China’s Small-Stick Diplomacy Goes Airborne

With Chinese aircraft flying near disputed islands, Beijing seems to be employing a familiar strategy.

Yesterday Japan’s Air Self-Defense Force scrambled F-15 Eagle fighter jets and an E-2C airborne early-warning aircraft after a Japan Coast Guard ship spotted a Chinese plane near the Senkaku/Diaoyu archipelago. China’s State Oceanic Administration described the flight of its B-3837 patrol plane as part of air-sea operations around the islands. And indeed, such missions may become a regular feature of the Senkakus dispute.

China’s small-stick diplomacy, it appears, has taken on an aviation component. Beijing wants to show that it — not Tokyo — administers the contested real estate effectively.  There are advantages to routine flights. Aircraft can operate over the waters around the archipelago, much as ships from China’s nonmilitary sea services have for months. Planes can also overfly the Senkakus directly, whereas landing personnel on the islets could trigger a conflict. That’s a low-risk way to make a high-impact statement.  In effect Beijing can dare Tokyo to do something about it.

Aloft as at sea, showing the Chinese flag in Chinese-claimed waters and skies cultivates the image of normalcy. Military forces fight for disputed objects; the outcome is often in doubt or reversible.  By contrast, policing the skies is a prerogative, and indeed the duty, of a sovereign state. Portraying itself as the rightful sovereign over the Senkakus and the adjoining seas and airspace is precisely the point for Beijing. That’s why police services like the State Oceanic Administration are the face of Chinese policy in the Senkakus, at Scarborough Shoal, and in other territorial controversies.

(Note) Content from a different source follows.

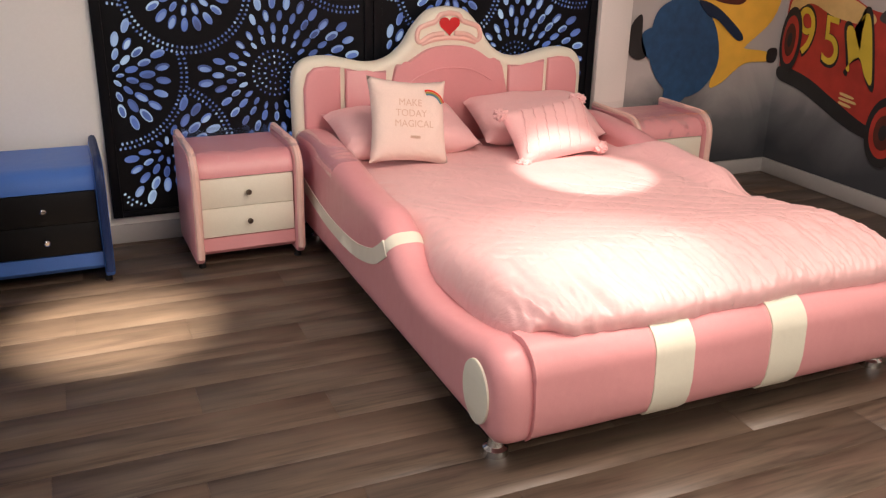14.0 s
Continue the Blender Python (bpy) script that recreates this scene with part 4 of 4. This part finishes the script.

In operational terms, how does air power fit into China’s toolkit for the island dispute? Aerial patrols are far from the ideal implement for the job. The late Admiral J. C. Wylie helps explain why. Wylie faults air-power proponents for conflating the power to destroy from the air with the capacity to control territory and people. Air forces, he writes, can rain destruction from the sky. But they cannot loiter on station indefinitely to exercise control. To use a law-enforcement simile, planes and helicopters are like police cruisers roaming the streets — except that, unlike police cars, they can’t stop for long, lest they crash. Their presence is episodic.

For Wylie the man with a gun standing at a key spot on the map is the true arbiter of control.  Eighty percent of life is showing up, and staying. Like the cop walking his beat, the soldier, marine, or policeman toting a gun can mount a constant physical presence, and thereby maintain order and suppress lawlessness. Sea power occupies the middle ground between a ground presence and the intermittent presence supplied by air cover. While their endurance is finite and the sea areas they monitor vast, ships can remain on scene for a long time. They can dawdle on the high seas to show the flag and perform police duty.

What does this disquisition mean for the Senkakus impasse? Ships will doubtless remain around the islets to put substance into China’s maritime claims. I doubt Beijing will land law-enforcement personnel, let alone troops, in the Senkakus. The man holding a gun would have to fight his way ashore, perhaps touching off a clash entailing vast and unforeseeable consequences. And airplanes? One imagines Japanese mariners will see them overhead more and more often. Buzzing the islands does little to enforce China’s control there. But it could well advance Beijing’s messaging campaign — helping it consolidate its image as their legitimate ruler.